The battle between feminists and islamists continues about article 19 of the Constitution of 2011. The article, while stipulating the total gender equality, states that this equality must respect the laws and constants of the kingdom, namely the Islamic laws (as if they were above the Constitution). 

 

Article 19 also stipulates the creation of a “Authority for Parity and for struggle against all kinds of discrimnation”. Around skills and composition of that « Authority", as well as around the law against “Gender Based Violence” (and around the reform of “Criminal Code” in order to better protect women), the battle is intense. It became more intense since 2012 because Moroccan government started to be led by an islamist party.

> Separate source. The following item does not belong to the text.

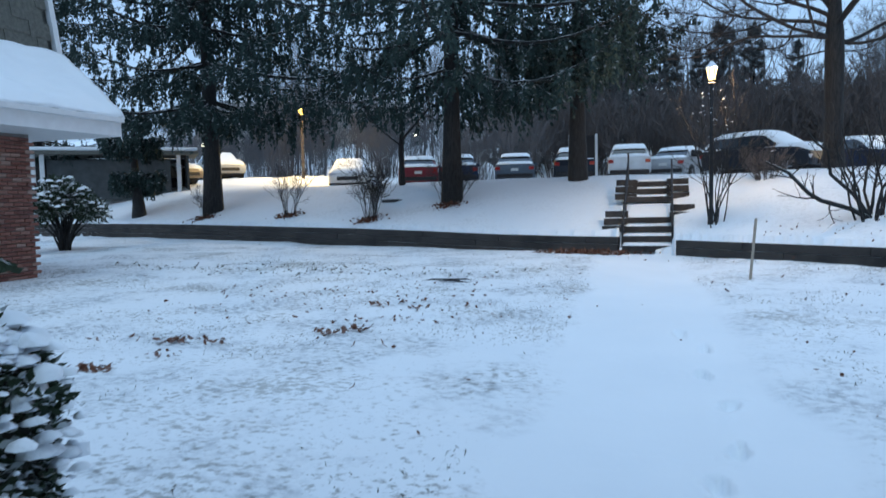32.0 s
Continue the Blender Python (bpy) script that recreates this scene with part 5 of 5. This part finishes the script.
def lumps(r, pts, size, squash=0.55):
    """Small rounded pillows of snow at the points given."""
    ring = [(math.cos(a), math.sin(a)) for a in np.linspace(0, 2 * math.pi, 7)[:-1]]
    base = np.array([(0, 0, 1.0)] + [(0.72 * c, 0.72 * s, 0.62) for c, s in ring] + [(c, s, -0.12) for c, s in ring])
    fc = [(0, 1 + k, 1 + (k + 1) % 6) for k in range(6)]
    fq = [(1 + k, 7 + k, 7 + (k + 1) % 6, 1 + (k + 1) % 6) for k in range(6)]
    n = len(pts)
    sz = size * r.uniform(0.5, 1.3, n)
    wob = 1 + r.normal(size=(n, 13, 1)) * 0.16
    V = pts[:, None] + base[None] * wob * sz[:, None, None] * np.array([1, 1, squash])
    off = (np.arange(n) * 13)[:, None, None]
    tri = (np.array(fc)[None] + off).reshape(-1, 3)
    quad = (np.array(fq)[None] + off).reshape(-1, 4)
    return V.reshape(-1, 3), [tuple(f) for f in tri] + [tuple(f) for f in quad]


def mesh_of(name, v, f, mat, parent, label=""):
    me = bpy.data.meshes.new(name)
    me.from_pydata([tuple(p) for p in v], [], f)
    me.materials.append(mat)
    me.shade_smooth()
    o = new(name, me)
    o.parent = parent
    if label:
        o["label"] = label
    o["kind"] = "stuff"
    return o


def hedge(name, label, seed, cx, cy, hx, hy, height, count, length=0.055, width=0.022, power=4.0, snow=True, taper=0.15, z0=0.0):
    """A clipped evergreen: a rounded block of small leaves over a solid core coloured as inner shade, with snow on top.
    """
    r = np.random.default_rng(seed)
    ob = thing(name, label, "hedge", pose(cx, cy, gz(cx, cy) + z0))
    d = unit(r.normal(size=(count, 3)))
    d[:, 2] = np.abs(d[:, 2]) * 1.2 - 0.35
    d = unit(d)
    k = (np.abs(d) ** power).sum(1) ** (-1 / power)
    P = d * k[:, None] * r.uniform(0.90, 1.03, count)[:, None]
    P[:, 2] = (P[:, 2] + 0.55) / 1.55
    shrink = 1 - taper * (1 - np.clip(P[:, 2], 0, 1))
    lump = 1 + (value_noise(P[:, 0] * hx + cx, P[:, 1] * hy + P[:, 2] * 3, 0.3, seed) - 0.5) * 0.16
    pts = np.stack([P[:, 0] * hx * shrink * lump, P[:, 1] * hy * shrink * lump, np.clip(P[:, 2], 0.0, 1.2) * height * (0.94 + 0.06 * lump)], 1)
    crown = arrays("foliage", *leaf_cloud(r, pts, d, length, width), M_YEW, ob, "dense dark green leaves")
    crown["kind"] = "stuff"
    if snow:
        m_ = count // 13
        e = r.uniform(-0.92, 0.92, (m_, 2))
        tips = np.stack([e[:, 0] * hx, e[:, 1] * hy, np.full(m_, height * 0.985) + r.uniform(-0.02, 0.03, m_)], 1)
        tips = tips[((np.abs(e) ** power).sum(1) < 0.62) & (value_noise(tips[:, 0] + cx, tips[:, 1] + cy, 0.09, seed + 7) > 0.45)]
        ways = unit(r.normal(size=tips.shape) * 0.5 + np.array([0, 0, 1.0]))
        arrays("leaf_tip_layer", *leaf_cloud(r, tips + np.array([0, 0, 0.012]), ways, length * 1.3, width * 1.5, 0.6), M_YEW, ob, "leaf tips poking through snow")["kind"] = "stuff"
    # Solid near-black body: closes the gaps and paints the shade between leaves.
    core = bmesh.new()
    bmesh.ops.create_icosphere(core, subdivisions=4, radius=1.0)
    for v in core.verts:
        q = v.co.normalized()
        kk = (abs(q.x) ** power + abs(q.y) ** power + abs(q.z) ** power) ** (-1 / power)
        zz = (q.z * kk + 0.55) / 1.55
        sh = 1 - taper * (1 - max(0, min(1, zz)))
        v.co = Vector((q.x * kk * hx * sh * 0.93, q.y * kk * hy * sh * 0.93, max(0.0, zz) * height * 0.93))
    part("core", core, M_SHADE_CORE, ob, "solid near-black filling painted as inner shade")
    if snow:
        m_ = 12000
        e = r.uniform(-0.95, 0.95, (m_, 2))
        edge = (np.abs(e) ** power).sum(1) ** (1 / power)
        f = 0.5 * value_noise(e[:, 0] * hx + cx, e[:, 1] * hy + cy, 0.16, seed + 1) + 0.5 * value_noise(e[:, 0] * hx + cx, e[:, 1] * hy + cy, 0.06, seed + 2)
        keep = (f > 0.33 + 1.2 * np.clip(edge - 0.80, 0, 1)) & (edge < 0.90)
        e, edge = e[keep], edge[keep]
        crest = (np.clip(1 - edge ** power, 0, 1) ** (1 / power) + 0.55) / 1.55
        draw = 1 - taper * (1 - crest)
        spots = np.stack([e[:, 0] * hx * draw, e[:, 1] * hy * draw, height * (0.985 + 0.045 * value_noise(e[:, 0] * hx + cx, e[:, 1] * hy + height * 3, 0.3, seed)) * crest + 0.006], 1)
        mesh_of("snow_cap", *lumps(r, spots, 0.030 * r.uniform(0.5, 1.5, len(e)), 0.45), M_SNOW, ob, "broken snow lying on the clipped top")
    return ob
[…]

And especially because of the fact that ministry of family and woman is led by an islamist woman who is obliged to conciliate between her political convictions (no gender equality according to PJD, her party) and the Moroccan state’s ratification of CEDAW (without any reservation since 2011). 

 

Moroccan feminism still also has the battle of political parity in order to insure a better participation of women in the parliament. The feminist claim is to obtain a quota of 33%.

 

The Islamist resistance to gender equality is now done from the exercise of power, in the name of a state that ratified all international conventions and treaties regarding gender equality. The last battle deals with gender equality in inheritance, the last feminist claim, the issue of the supreme islamic/islamist resistance.